Records for the exercise:

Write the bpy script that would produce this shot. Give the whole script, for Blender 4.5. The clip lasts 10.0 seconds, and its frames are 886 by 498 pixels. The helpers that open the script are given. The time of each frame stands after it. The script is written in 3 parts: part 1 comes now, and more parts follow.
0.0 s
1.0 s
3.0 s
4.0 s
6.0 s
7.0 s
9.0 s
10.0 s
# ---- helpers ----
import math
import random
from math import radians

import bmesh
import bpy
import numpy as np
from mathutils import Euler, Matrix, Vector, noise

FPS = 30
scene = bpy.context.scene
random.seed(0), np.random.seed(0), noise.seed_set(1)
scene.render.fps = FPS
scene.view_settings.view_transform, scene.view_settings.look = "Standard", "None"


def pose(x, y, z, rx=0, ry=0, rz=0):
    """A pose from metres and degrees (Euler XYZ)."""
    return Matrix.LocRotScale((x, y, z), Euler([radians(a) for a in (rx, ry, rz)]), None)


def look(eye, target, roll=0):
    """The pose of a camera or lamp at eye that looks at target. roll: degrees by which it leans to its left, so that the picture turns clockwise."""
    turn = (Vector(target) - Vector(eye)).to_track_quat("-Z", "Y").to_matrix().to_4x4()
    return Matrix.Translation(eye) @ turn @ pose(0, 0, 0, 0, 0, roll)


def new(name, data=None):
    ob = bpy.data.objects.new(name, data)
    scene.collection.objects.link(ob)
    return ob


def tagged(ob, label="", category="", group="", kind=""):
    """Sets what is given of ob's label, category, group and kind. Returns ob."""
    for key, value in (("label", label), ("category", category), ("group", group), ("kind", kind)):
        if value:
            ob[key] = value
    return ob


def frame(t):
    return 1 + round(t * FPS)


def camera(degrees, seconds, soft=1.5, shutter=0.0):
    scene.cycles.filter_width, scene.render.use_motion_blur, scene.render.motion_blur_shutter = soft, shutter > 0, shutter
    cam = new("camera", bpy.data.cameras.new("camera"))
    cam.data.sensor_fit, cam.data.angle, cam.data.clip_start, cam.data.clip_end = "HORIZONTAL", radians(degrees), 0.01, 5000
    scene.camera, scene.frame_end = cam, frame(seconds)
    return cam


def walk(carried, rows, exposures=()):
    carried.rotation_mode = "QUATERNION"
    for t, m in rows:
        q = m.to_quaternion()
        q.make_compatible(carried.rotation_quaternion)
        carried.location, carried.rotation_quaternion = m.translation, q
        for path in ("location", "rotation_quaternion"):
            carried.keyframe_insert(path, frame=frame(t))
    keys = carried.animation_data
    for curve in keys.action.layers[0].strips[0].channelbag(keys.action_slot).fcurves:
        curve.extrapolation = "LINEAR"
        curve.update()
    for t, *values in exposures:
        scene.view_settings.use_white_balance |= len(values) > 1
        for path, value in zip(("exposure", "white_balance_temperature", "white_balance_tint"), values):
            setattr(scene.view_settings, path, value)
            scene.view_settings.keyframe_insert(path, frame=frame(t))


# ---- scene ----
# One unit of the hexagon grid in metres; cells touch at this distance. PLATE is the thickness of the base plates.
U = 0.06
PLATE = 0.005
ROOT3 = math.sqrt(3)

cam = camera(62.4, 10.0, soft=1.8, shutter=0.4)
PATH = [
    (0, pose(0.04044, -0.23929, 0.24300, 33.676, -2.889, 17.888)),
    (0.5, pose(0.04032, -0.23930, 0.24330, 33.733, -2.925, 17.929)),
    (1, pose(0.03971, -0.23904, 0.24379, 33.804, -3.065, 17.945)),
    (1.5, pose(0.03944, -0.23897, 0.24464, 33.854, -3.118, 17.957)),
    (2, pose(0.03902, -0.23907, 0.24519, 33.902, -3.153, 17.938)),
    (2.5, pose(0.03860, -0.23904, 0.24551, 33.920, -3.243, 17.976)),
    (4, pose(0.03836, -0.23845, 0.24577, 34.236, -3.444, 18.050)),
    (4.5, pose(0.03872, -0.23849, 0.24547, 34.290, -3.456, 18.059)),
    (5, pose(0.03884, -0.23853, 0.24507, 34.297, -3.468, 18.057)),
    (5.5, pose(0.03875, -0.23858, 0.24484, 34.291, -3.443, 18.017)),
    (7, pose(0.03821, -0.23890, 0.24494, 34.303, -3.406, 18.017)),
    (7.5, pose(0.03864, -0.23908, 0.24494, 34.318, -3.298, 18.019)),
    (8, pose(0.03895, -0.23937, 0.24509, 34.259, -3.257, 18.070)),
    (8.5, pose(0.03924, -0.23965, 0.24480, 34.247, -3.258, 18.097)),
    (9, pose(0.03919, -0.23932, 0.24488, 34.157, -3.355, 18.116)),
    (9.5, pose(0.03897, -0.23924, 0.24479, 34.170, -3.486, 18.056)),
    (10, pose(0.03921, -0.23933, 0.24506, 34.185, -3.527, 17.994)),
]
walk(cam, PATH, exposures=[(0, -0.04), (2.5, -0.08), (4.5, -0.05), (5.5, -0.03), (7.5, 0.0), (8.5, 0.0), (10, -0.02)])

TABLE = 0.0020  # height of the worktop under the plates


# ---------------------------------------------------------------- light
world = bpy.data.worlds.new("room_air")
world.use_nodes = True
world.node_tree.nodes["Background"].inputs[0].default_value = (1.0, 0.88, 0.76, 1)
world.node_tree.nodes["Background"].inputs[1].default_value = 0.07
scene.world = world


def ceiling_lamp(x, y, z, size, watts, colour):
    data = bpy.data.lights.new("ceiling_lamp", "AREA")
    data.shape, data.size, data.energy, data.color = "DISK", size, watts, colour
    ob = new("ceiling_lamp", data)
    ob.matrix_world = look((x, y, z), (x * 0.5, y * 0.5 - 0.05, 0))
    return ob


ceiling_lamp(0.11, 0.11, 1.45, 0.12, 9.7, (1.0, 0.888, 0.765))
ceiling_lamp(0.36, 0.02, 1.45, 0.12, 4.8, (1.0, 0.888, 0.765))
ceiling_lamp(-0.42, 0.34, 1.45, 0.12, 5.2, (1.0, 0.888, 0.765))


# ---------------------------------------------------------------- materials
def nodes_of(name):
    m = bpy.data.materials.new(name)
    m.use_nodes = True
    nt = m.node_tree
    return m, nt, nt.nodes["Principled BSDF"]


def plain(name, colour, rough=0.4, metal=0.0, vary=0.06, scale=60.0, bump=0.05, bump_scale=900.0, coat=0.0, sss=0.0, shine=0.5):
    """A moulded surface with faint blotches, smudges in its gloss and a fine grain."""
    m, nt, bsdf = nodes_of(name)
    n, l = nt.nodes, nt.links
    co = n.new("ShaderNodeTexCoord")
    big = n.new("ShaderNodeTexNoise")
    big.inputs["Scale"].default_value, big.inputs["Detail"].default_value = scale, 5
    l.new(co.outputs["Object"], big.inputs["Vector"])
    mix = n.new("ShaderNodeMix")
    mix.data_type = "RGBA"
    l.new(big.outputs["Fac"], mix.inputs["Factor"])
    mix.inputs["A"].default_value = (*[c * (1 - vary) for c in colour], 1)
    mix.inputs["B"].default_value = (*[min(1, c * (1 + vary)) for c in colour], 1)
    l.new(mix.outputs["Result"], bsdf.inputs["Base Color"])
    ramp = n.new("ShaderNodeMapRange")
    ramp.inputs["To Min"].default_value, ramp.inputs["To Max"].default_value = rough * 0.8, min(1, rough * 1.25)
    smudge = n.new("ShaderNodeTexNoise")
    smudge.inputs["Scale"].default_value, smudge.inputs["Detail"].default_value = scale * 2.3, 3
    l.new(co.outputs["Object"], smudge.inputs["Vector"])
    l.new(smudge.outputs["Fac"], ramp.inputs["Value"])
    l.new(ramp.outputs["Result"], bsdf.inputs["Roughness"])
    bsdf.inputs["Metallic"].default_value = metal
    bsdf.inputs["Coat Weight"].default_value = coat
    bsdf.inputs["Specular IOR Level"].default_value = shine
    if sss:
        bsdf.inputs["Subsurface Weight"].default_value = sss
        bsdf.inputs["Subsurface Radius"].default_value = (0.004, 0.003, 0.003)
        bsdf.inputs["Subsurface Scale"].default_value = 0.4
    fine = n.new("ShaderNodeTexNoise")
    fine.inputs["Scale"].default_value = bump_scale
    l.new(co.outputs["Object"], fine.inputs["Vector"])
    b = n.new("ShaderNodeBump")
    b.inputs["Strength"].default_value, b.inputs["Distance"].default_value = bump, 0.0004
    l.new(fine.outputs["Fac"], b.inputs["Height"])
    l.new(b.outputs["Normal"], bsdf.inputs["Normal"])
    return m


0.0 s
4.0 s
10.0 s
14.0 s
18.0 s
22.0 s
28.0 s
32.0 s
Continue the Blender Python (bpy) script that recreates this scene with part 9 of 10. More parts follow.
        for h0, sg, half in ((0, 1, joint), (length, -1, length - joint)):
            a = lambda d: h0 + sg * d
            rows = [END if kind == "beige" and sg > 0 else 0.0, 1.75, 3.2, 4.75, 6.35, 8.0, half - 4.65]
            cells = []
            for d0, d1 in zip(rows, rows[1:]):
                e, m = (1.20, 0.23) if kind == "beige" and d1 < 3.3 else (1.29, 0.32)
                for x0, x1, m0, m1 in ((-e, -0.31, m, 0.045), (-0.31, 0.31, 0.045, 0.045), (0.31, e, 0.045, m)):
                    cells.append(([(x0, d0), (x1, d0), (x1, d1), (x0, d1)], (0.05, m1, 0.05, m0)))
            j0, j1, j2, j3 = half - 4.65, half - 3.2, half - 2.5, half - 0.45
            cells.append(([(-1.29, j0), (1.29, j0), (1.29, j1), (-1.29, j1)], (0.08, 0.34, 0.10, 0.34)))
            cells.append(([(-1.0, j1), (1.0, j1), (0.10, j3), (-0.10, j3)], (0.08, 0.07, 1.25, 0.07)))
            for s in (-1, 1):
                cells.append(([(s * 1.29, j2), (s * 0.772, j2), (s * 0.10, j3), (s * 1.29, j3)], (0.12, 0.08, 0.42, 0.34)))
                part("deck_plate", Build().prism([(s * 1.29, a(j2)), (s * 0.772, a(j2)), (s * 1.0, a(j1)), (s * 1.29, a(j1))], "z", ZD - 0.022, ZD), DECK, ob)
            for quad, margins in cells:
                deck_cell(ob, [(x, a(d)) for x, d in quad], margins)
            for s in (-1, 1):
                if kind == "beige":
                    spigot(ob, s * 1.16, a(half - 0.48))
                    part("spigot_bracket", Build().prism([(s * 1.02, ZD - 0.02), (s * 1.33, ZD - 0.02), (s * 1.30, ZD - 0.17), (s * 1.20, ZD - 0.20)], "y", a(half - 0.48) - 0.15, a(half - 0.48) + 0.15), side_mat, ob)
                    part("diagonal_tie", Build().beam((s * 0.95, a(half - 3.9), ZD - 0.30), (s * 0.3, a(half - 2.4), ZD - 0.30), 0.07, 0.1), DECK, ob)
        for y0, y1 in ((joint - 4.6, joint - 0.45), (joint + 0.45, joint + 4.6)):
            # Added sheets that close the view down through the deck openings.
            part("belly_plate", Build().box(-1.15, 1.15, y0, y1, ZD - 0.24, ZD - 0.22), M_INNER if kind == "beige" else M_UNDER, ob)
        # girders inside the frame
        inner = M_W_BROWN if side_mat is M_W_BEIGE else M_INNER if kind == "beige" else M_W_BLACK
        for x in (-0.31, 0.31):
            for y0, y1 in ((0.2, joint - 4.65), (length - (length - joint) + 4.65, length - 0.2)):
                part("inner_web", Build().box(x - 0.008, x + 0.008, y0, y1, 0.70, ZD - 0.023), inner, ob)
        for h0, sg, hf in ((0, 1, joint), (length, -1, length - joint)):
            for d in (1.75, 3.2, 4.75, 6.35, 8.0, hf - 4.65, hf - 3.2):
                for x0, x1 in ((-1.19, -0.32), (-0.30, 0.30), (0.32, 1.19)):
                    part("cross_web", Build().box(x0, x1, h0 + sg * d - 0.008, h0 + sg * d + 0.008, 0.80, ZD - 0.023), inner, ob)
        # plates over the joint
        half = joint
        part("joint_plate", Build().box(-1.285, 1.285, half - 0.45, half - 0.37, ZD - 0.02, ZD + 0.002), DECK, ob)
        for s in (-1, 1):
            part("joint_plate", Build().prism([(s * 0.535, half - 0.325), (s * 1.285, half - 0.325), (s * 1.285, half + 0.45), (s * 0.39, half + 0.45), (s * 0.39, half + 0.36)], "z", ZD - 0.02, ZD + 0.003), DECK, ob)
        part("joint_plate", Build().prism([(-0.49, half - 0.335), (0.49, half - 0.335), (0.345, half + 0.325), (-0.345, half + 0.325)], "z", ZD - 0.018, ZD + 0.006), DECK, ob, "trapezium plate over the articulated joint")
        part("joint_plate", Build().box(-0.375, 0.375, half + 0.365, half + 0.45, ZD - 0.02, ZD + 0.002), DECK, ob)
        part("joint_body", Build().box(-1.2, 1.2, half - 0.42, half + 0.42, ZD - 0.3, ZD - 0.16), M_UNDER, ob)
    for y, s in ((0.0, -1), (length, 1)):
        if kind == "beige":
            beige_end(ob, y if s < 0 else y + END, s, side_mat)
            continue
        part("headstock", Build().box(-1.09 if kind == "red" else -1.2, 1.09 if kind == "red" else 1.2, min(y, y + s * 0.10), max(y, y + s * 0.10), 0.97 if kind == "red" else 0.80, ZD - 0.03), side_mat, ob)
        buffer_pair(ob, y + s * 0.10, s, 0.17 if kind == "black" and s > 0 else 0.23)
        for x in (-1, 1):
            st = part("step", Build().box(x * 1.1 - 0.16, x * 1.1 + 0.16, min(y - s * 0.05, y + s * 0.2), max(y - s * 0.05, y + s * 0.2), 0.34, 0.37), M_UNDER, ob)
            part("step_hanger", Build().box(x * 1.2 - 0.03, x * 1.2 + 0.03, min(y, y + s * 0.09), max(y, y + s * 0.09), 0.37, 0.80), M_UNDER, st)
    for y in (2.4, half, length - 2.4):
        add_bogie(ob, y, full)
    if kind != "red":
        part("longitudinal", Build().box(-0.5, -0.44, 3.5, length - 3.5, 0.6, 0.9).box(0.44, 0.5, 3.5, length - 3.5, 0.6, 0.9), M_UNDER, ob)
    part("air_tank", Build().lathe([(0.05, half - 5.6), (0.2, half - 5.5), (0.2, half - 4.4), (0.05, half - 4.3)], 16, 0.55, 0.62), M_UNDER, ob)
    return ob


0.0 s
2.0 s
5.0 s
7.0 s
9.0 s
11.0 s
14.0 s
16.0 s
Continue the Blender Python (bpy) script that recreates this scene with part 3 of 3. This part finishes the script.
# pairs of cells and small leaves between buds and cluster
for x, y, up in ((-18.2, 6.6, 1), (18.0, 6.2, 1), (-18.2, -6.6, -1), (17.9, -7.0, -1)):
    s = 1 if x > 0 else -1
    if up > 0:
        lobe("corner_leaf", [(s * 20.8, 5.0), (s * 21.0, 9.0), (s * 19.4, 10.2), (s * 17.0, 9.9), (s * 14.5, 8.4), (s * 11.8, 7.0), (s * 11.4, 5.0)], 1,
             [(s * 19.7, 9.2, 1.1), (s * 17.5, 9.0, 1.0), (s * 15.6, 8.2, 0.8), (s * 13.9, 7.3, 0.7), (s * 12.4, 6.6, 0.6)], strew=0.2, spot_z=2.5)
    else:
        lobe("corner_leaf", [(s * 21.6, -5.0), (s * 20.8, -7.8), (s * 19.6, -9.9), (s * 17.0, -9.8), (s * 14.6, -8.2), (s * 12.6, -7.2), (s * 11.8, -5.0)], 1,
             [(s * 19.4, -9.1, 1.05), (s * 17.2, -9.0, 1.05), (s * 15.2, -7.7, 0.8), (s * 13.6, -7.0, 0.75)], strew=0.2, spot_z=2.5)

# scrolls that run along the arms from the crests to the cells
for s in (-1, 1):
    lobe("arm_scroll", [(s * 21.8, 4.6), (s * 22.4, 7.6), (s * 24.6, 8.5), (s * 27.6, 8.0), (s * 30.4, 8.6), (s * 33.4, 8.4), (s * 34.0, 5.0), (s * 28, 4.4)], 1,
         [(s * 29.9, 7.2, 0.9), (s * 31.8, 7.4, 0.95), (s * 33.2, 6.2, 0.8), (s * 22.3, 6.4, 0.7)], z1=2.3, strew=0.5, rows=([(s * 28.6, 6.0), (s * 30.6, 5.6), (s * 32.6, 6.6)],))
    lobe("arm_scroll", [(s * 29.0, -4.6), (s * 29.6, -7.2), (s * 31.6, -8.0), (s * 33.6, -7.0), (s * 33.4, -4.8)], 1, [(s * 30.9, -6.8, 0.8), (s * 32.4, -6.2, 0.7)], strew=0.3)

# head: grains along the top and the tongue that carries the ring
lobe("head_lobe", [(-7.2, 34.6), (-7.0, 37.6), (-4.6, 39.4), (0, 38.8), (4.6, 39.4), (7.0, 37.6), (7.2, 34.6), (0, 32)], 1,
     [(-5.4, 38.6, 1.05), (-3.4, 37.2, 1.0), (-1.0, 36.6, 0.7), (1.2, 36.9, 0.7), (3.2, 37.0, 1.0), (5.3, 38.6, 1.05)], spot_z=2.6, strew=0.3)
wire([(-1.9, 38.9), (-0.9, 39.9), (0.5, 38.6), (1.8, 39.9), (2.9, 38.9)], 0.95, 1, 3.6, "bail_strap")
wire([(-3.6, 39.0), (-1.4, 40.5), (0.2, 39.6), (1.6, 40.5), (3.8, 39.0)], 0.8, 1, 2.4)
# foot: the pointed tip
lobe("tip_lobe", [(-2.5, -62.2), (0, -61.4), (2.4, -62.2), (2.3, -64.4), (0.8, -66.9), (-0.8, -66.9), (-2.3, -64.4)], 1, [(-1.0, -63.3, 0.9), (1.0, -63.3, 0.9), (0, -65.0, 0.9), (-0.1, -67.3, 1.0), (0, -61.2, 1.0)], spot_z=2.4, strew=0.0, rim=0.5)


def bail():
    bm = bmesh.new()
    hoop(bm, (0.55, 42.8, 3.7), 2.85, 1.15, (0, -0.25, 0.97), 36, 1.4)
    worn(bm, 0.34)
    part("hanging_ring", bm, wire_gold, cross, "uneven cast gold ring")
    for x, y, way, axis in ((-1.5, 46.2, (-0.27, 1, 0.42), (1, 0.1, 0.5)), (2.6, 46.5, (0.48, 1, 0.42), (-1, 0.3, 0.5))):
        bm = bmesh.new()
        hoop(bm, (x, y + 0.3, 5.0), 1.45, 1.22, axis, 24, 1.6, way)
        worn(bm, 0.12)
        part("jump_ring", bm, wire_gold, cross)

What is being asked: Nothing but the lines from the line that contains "for curve in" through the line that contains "ROOT3 = math.sqrt(3)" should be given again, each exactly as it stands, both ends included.

Result for this task:
    for curve in keys.action.layers[0].strips[0].channelbag(keys.action_slot).fcurves:
        curve.extrapolation = "LINEAR"
        curve.update()
    for t, *values in exposures:
        scene.view_settings.use_white_balance |= len(values) > 1
        for path, value in zip(("exposure", "white_balance_temperature", "white_balance_tint"), values):
            setattr(scene.view_settings, path, value)
            scene.view_settings.keyframe_insert(path, frame=frame(t))


# ---- scene ----
# One unit of the hexagon grid in metres; cells touch at this distance. PLATE is the thickness of the base plates.
U = 0.06
PLATE = 0.005
ROOT3 = math.sqrt(3)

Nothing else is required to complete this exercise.